SC: Well, it is kind of interesting. You would think at the community health center we would actually be almost forced or obligated to do cultural competence training, but we never did. You just kind of learn by, I mean, I learned cultural competence by really misreading, misunderstanding, not getting it. ( ) Actually going to Mexico was like a revelation. You know after my first visit to Mexico, all I had to do was say to any pregnant Latino woman, “how are you going to teach your child? Are you alone? Do you have any social support?” They would inevitably start crying because being disconnected from their family. Being in Mexico makes you realize just how interconnected, social Latinos are. How awful it is for them when they get here. A lot of them will maintain community, will join very rich communities that forming here but some don't. Sometimes it is the men who put them in apartments kind of away from other Latinas intentionally as a control issue. These women who are here they were with this family all day long, going back in forth between family members, and now they are in the United States in an apartment, they don't leave. They are scared to leave. It can be so isolating and so awful and especially if they start having kids. They are just I mean what a horrible thing for them. It took going to Mexico. It takes years and years of just working with Latinas and trying to kind of figure out how they usual go about solving problems, especially health problems. It just takes a long time to get used to that and to learn about how to best treat them.

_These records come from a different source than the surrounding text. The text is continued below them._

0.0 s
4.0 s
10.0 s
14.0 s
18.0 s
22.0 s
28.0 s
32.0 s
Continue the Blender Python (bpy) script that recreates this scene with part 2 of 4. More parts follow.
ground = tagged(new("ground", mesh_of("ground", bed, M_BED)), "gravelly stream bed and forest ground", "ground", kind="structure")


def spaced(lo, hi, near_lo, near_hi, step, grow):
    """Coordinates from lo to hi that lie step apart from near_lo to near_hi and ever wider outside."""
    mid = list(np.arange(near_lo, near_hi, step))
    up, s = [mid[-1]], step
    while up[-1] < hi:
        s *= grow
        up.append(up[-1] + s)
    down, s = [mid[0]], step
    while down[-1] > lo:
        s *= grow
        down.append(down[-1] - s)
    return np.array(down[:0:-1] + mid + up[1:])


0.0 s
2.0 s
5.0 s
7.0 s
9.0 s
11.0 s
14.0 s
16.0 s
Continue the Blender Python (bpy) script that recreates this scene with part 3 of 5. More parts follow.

RB: In for the research your dong in Mexico, have any other practitioners from the clinic gone down as well or are you just?
SC: Yeah, yeah, yeah. We have had, let's see, how many physicians from Piedmont Health have gone down? At least five or six have. I go every year just because I kind of spear headed the whole time. Several physicians from UNC who are not with Piedmont health services go down there as well every year. So it is nice.
RB: How long are you all there for and do you ever give health care services or it is predominately research?
SC: Oh, no, no. So we still, from the beginning we have done health fairs down there. Like I said for the first year we went out, we usually go to the priest down there who usually helps to select communities that really are in need and then we go out and do these little health fairs. Usually during the day, they will do the health fair and check for blood pressure, sugar and when we have the money we will do cholesterol checks as well with these little portable things. Then, we take the afternoon off and then the students go back in the evening and do health talks. So they will talk about, they will just pick an issue: cardiovascular health, women's health. They will just give a talk about that health topic in the evening.
RB: Nice. Do you hope to eventually work again at Carrboro Community Center? Where do you see your path going?
SC: Well, I don't know. What I see is a mix of a little bit of research, a little but of teaching, a little bit of clinical. In so, however, I don't how I am going to find that mix, but that'll be my goal in the next years, where I can find a situation where I can do all three.
RB: Okay, well thank you so much for answering all of the questions.